● **Task to complete**
Print, without altering anything, the lines from the one that holds "return Matrix.LocRotScale((x, y, z), Euler([radians(a)" to the one that holds "scene.view_settings.use_white_balance |= len(values)", inclusive. No other lines belong in the output.

● **Record extracts**
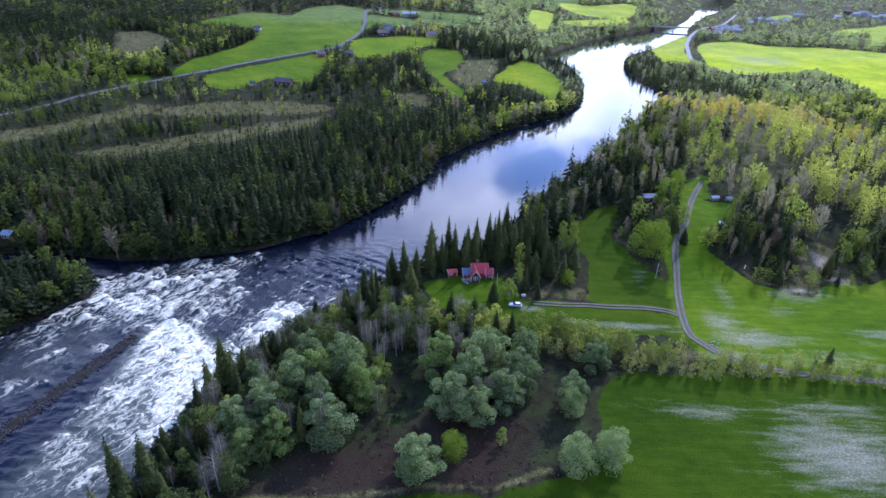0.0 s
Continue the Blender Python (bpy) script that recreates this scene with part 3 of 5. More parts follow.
---
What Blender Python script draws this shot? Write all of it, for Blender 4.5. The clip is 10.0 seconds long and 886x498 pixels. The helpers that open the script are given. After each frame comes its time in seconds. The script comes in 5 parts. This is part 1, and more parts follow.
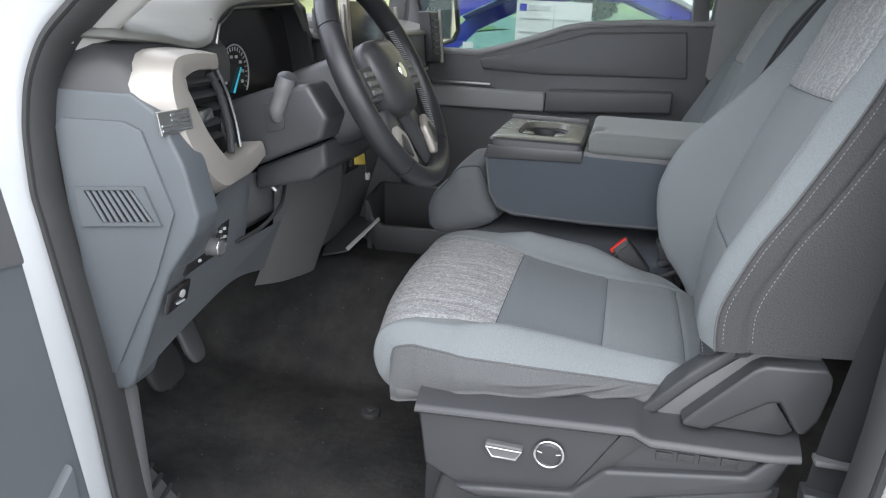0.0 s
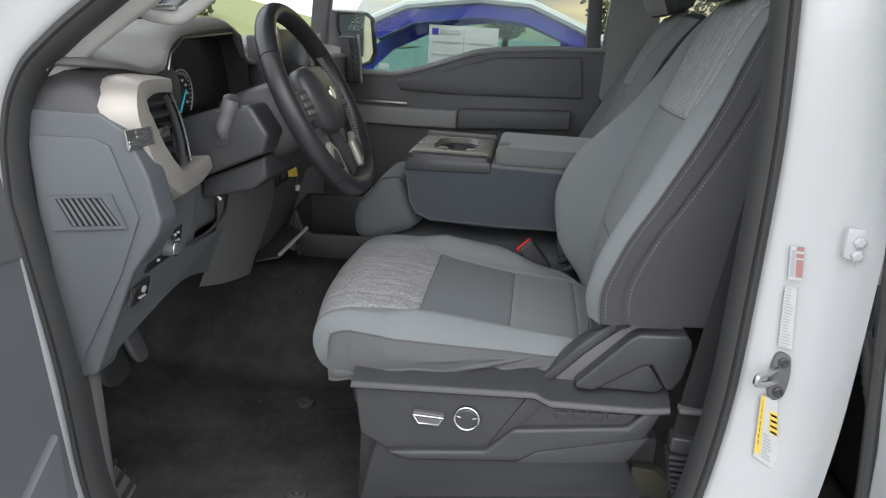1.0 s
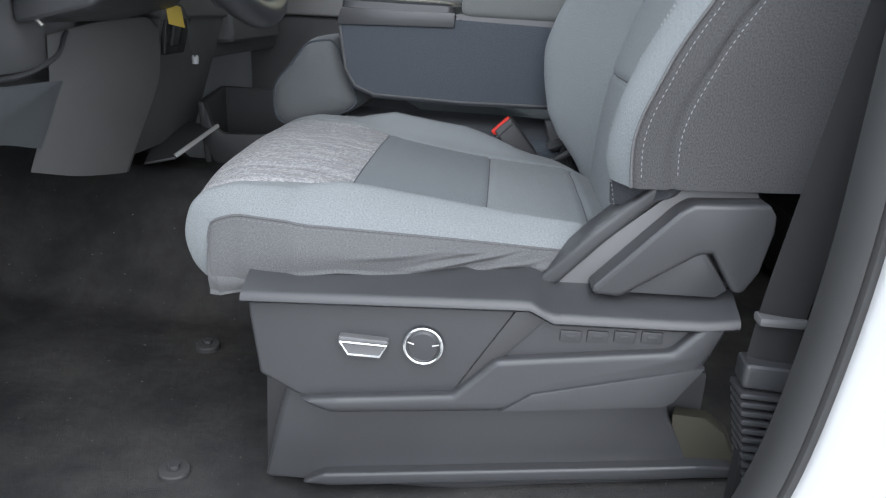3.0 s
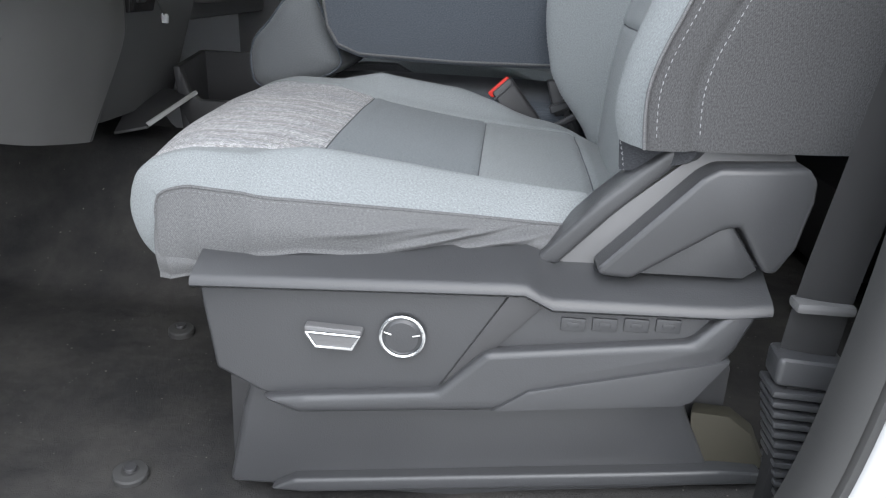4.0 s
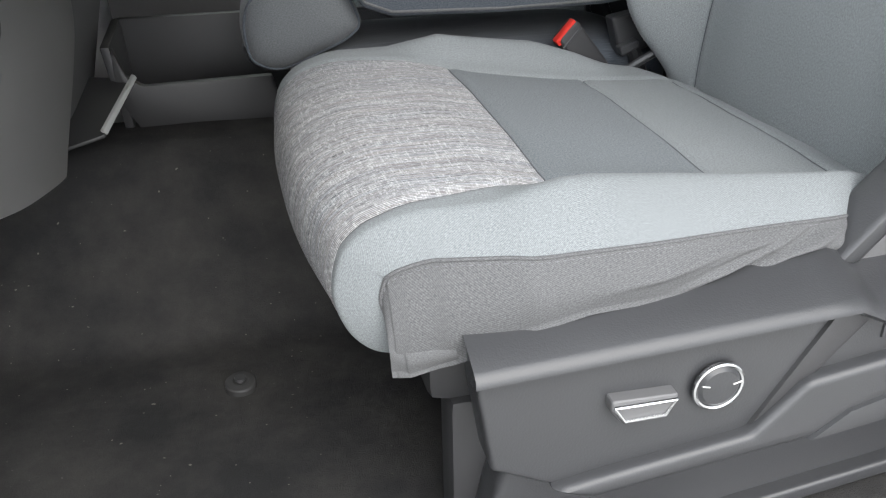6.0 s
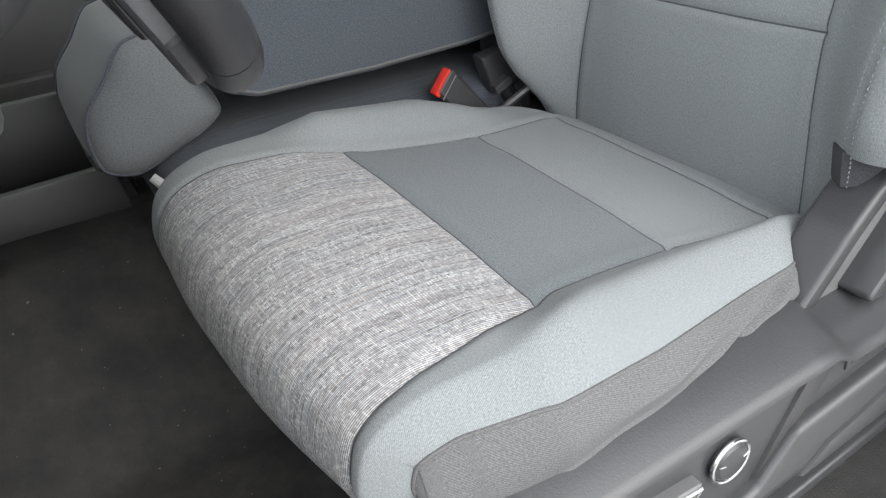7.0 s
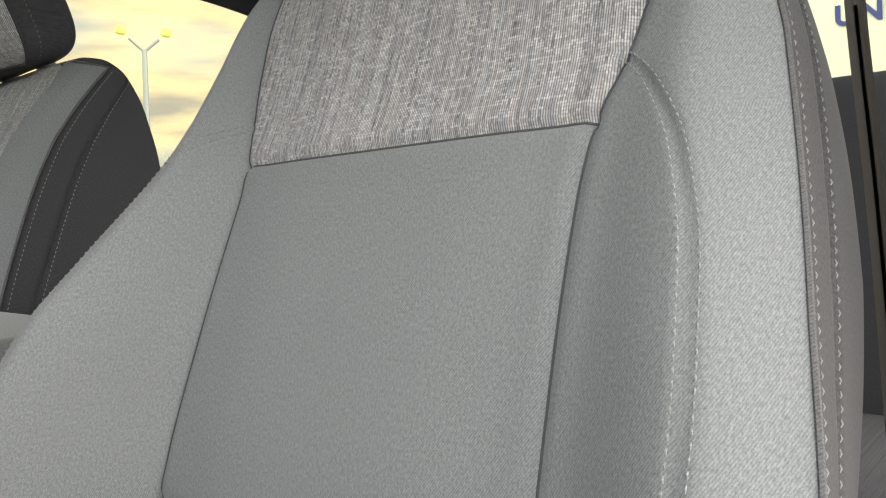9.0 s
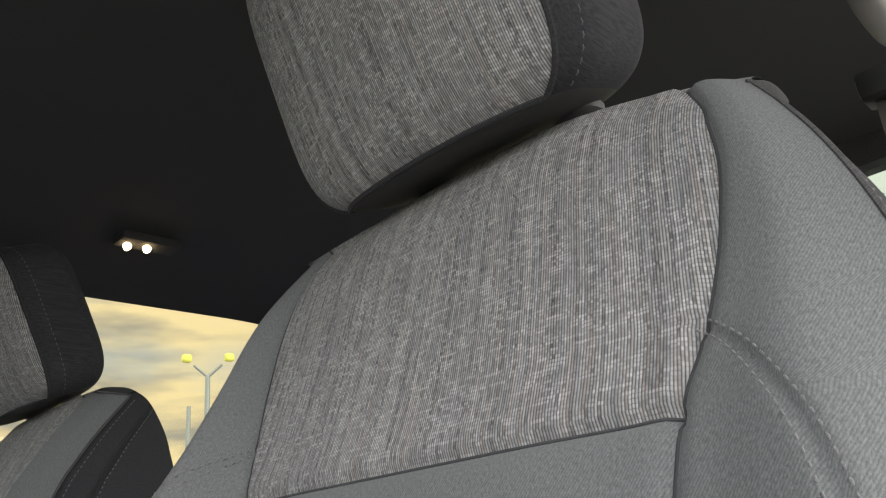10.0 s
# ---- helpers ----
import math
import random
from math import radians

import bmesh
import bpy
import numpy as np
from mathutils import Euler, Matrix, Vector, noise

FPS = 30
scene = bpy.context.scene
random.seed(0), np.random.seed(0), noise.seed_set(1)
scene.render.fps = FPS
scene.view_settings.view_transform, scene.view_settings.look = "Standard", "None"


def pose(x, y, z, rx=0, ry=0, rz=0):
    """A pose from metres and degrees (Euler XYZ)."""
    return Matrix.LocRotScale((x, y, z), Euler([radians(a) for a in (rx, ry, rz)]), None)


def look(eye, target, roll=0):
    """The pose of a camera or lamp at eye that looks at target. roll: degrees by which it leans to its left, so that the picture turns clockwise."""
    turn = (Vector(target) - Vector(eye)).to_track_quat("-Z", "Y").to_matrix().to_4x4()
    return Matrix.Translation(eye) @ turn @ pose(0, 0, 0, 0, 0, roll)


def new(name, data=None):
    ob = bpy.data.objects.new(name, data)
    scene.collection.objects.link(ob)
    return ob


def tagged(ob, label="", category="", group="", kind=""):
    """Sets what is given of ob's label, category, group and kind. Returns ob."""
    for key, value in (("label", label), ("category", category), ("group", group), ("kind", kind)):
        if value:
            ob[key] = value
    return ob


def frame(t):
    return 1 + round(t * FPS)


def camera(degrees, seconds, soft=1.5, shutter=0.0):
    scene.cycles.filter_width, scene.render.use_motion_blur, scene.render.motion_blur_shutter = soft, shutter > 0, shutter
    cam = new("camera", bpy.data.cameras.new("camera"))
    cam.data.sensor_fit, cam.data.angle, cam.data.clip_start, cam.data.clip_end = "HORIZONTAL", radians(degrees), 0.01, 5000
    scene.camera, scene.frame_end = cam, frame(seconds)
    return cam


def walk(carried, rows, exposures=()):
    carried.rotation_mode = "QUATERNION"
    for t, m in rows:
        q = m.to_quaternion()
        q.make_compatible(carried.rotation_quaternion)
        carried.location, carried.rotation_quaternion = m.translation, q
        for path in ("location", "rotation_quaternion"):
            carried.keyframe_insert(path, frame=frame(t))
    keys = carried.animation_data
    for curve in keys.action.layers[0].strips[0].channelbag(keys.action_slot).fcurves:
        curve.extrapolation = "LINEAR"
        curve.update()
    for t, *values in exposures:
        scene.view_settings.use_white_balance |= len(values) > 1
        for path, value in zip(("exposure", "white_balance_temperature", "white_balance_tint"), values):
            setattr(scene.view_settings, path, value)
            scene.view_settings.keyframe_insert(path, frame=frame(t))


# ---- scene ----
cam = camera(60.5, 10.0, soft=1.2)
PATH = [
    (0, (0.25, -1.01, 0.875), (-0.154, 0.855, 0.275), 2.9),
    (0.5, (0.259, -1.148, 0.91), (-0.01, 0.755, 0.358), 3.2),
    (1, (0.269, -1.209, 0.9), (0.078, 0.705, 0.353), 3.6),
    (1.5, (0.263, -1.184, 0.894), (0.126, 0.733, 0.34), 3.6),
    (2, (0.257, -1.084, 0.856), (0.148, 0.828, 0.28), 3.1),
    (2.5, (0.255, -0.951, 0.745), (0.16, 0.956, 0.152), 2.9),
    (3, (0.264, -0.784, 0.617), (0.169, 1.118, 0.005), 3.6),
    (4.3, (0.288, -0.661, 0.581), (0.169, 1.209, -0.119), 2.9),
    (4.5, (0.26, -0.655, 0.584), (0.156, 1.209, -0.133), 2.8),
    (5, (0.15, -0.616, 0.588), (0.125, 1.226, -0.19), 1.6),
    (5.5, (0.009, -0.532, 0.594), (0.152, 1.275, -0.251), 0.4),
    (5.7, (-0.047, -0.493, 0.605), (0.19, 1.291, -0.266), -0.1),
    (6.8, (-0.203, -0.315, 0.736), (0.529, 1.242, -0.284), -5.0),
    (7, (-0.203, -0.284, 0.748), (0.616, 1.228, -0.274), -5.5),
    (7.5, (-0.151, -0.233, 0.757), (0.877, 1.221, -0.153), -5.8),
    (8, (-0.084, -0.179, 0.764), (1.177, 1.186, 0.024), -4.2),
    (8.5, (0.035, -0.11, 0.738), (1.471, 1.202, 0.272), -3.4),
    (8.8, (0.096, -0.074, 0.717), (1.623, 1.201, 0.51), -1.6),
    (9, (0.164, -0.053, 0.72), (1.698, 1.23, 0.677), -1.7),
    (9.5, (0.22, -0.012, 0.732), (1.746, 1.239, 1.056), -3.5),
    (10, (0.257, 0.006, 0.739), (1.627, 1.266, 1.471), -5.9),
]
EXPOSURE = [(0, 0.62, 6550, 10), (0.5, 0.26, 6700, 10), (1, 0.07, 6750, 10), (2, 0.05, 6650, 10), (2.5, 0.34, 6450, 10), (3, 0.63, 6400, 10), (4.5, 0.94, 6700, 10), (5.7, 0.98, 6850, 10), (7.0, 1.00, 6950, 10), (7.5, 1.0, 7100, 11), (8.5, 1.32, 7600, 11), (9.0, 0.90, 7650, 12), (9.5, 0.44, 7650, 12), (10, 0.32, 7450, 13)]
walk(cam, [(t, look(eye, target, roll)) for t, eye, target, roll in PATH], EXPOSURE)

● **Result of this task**
    return Matrix.LocRotScale((x, y, z), Euler([radians(a) for a in (rx, ry, rz)]), None)


def look(eye, target, roll=0):
    """The pose of a camera or lamp at eye that looks at target. roll: degrees by which it leans to its left, so that the picture turns clockwise."""
    turn = (Vector(target) - Vector(eye)).to_track_quat("-Z", "Y").to_matrix().to_4x4()
    return Matrix.Translation(eye) @ turn @ pose(0, 0, 0, 0, 0, roll)


def new(name, data=None):
    ob = bpy.data.objects.new(name, data)
    scene.collection.objects.link(ob)
    return ob


def tagged(ob, label="", category="", group="", kind=""):
    """Sets what is given of ob's label, category, group and kind. Returns ob."""
    for key, value in (("label", label), ("category", category), ("group", group), ("kind", kind)):
        if value:
            ob[key] = value
    return ob


def frame(t):
    return 1 + round(t * FPS)


def camera(degrees, seconds, soft=1.5, shutter=0.0):
    scene.cycles.filter_width, scene.render.use_motion_blur, scene.render.motion_blur_shutter = soft, shutter > 0, shutter
    cam = new("camera", bpy.data.cameras.new("camera"))
    cam.data.sensor_fit, cam.data.angle, cam.data.clip_start, cam.data.clip_end = "HORIZONTAL", radians(degrees), 0.01, 5000
    scene.camera, scene.frame_end = cam, frame(seconds)
    return cam


def walk(carried, rows, exposures=()):
    carried.rotation_mode = "QUATERNION"
    for t, m in rows:
        q = m.to_quaternion()
        q.make_compatible(carried.rotation_quaternion)
        carried.location, carried.rotation_quaternion = m.translation, q
        for path in ("location", "rotation_quaternion"):
            carried.keyframe_insert(path, frame=frame(t))
    keys = carried.animation_data
    for curve in keys.action.layers[0].strips[0].channelbag(keys.action_slot).fcurves:
        curve.extrapolation = "LINEAR"
        curve.update()
    for t, *values in exposures:
        scene.view_settings.use_white_balance |= len(values) > 1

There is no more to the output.